### WORK TO BE COMPLETED
Do not copy the pictures; transcribe all other material exactly.

========================================

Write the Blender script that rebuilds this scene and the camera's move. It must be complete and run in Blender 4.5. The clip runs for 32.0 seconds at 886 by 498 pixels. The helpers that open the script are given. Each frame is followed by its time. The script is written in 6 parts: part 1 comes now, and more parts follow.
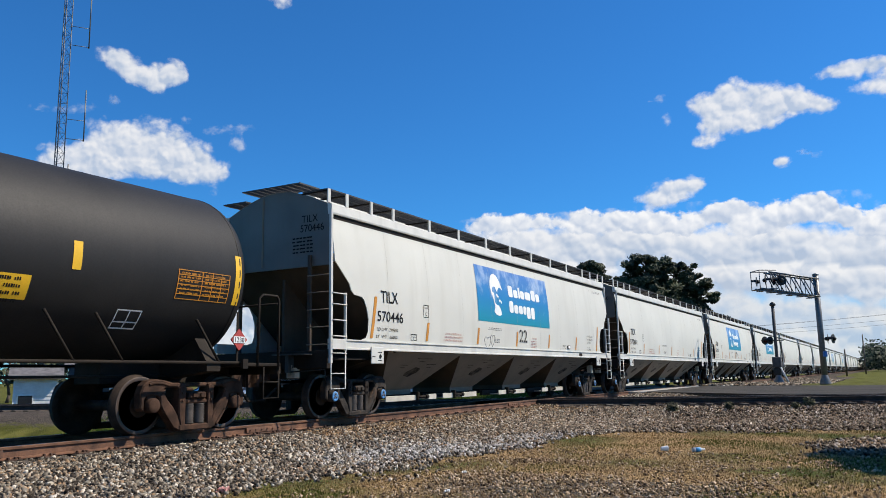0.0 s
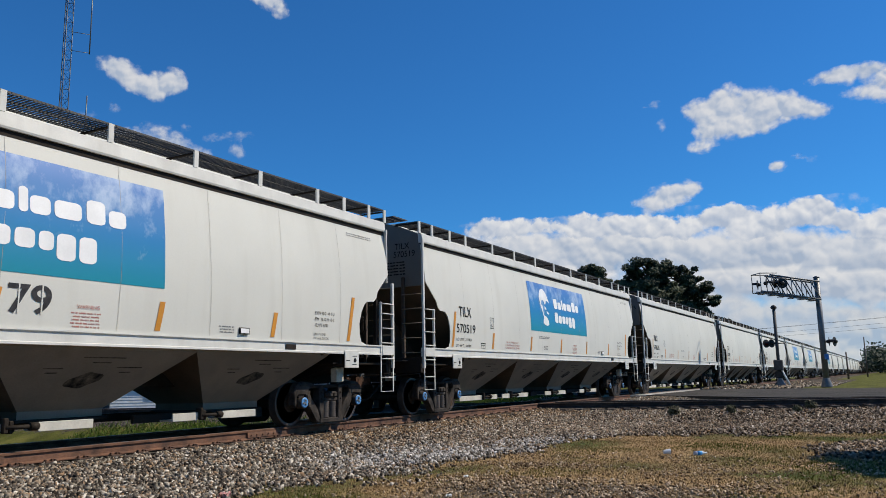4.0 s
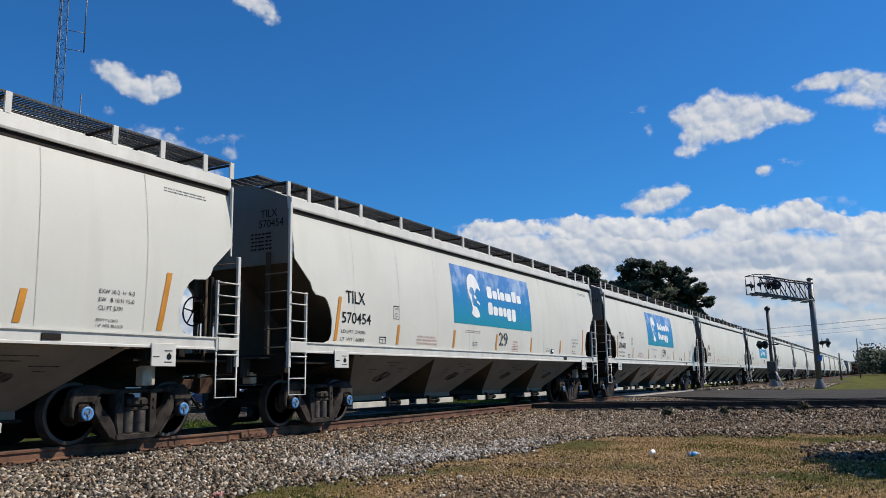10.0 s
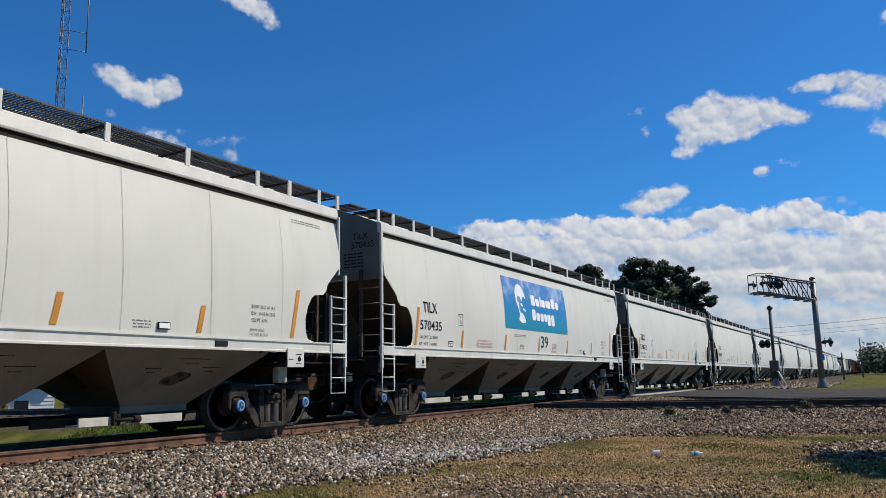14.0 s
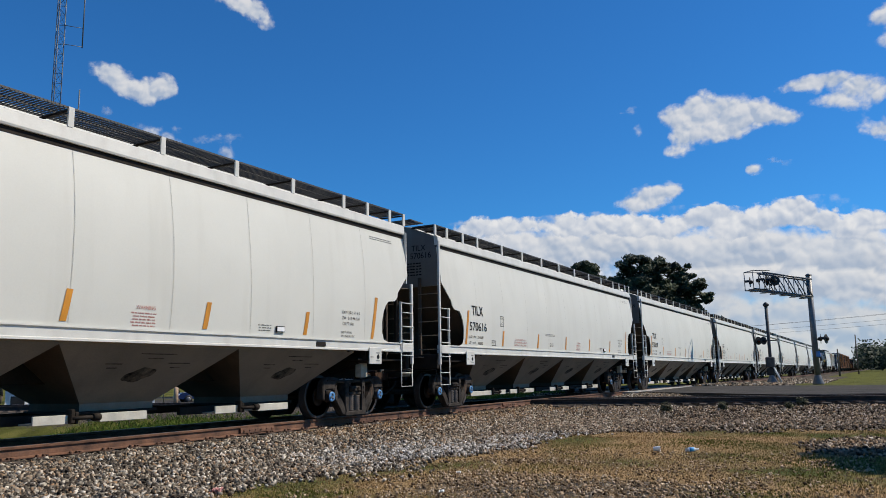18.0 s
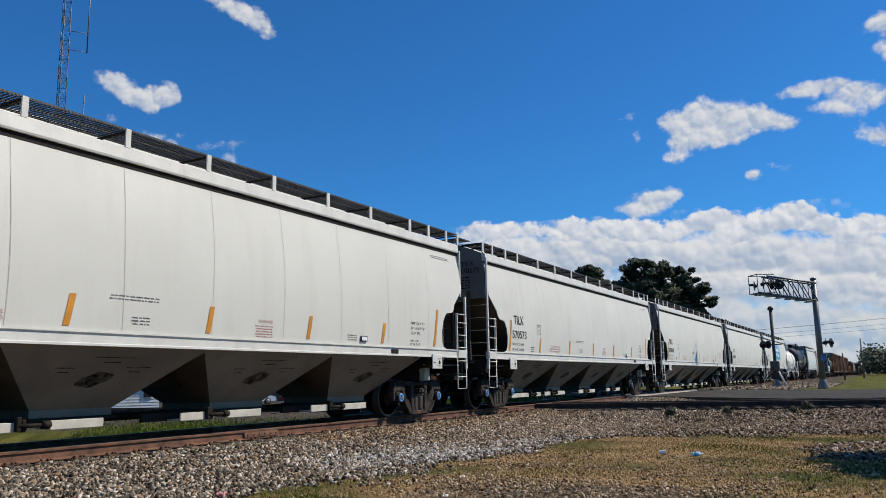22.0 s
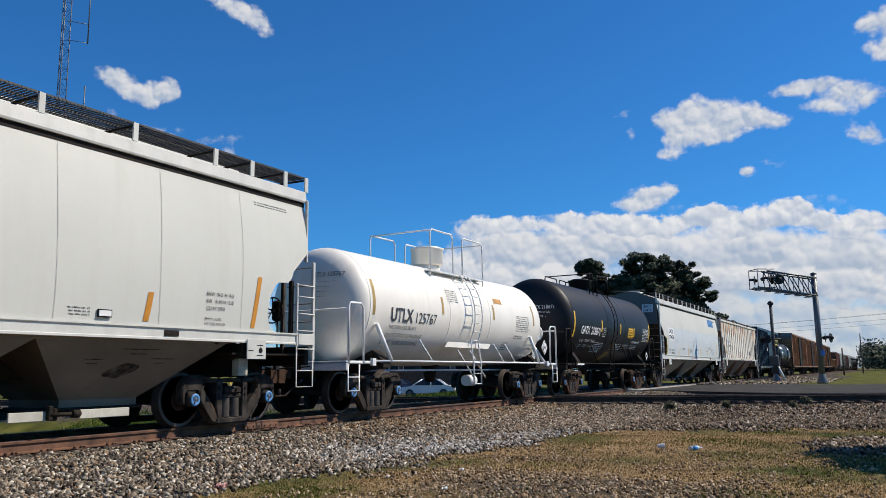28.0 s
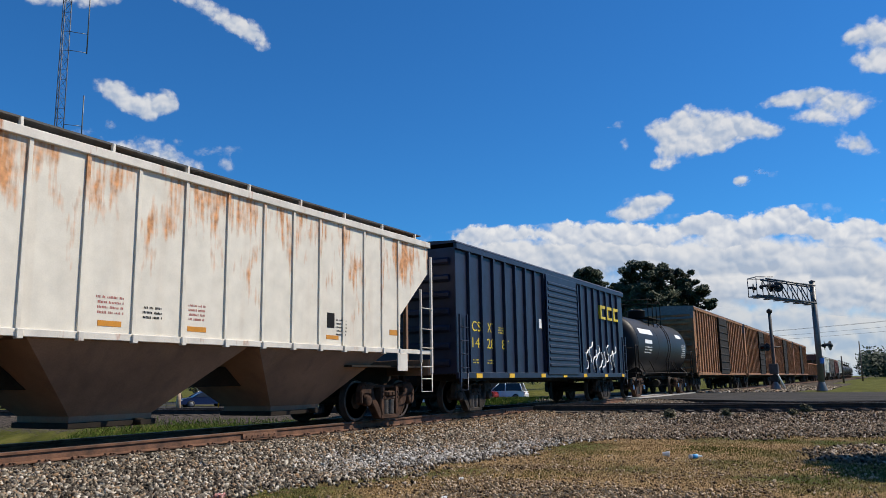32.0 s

========================================

### REPLY TO THE EXERCISE
Write the Blender script that rebuilds this scene and the camera's move. It must be complete and run in Blender 4.5. The clip runs for 32.0 seconds at 886 by 498 pixels. The helpers that open the script are given. Each frame is followed by its time. The script is written in 6 parts: part 1 comes now, and more parts follow.
0.0 s
4.0 s
10.0 s
14.0 s
18.0 s
22.0 s
28.0 s
32.0 s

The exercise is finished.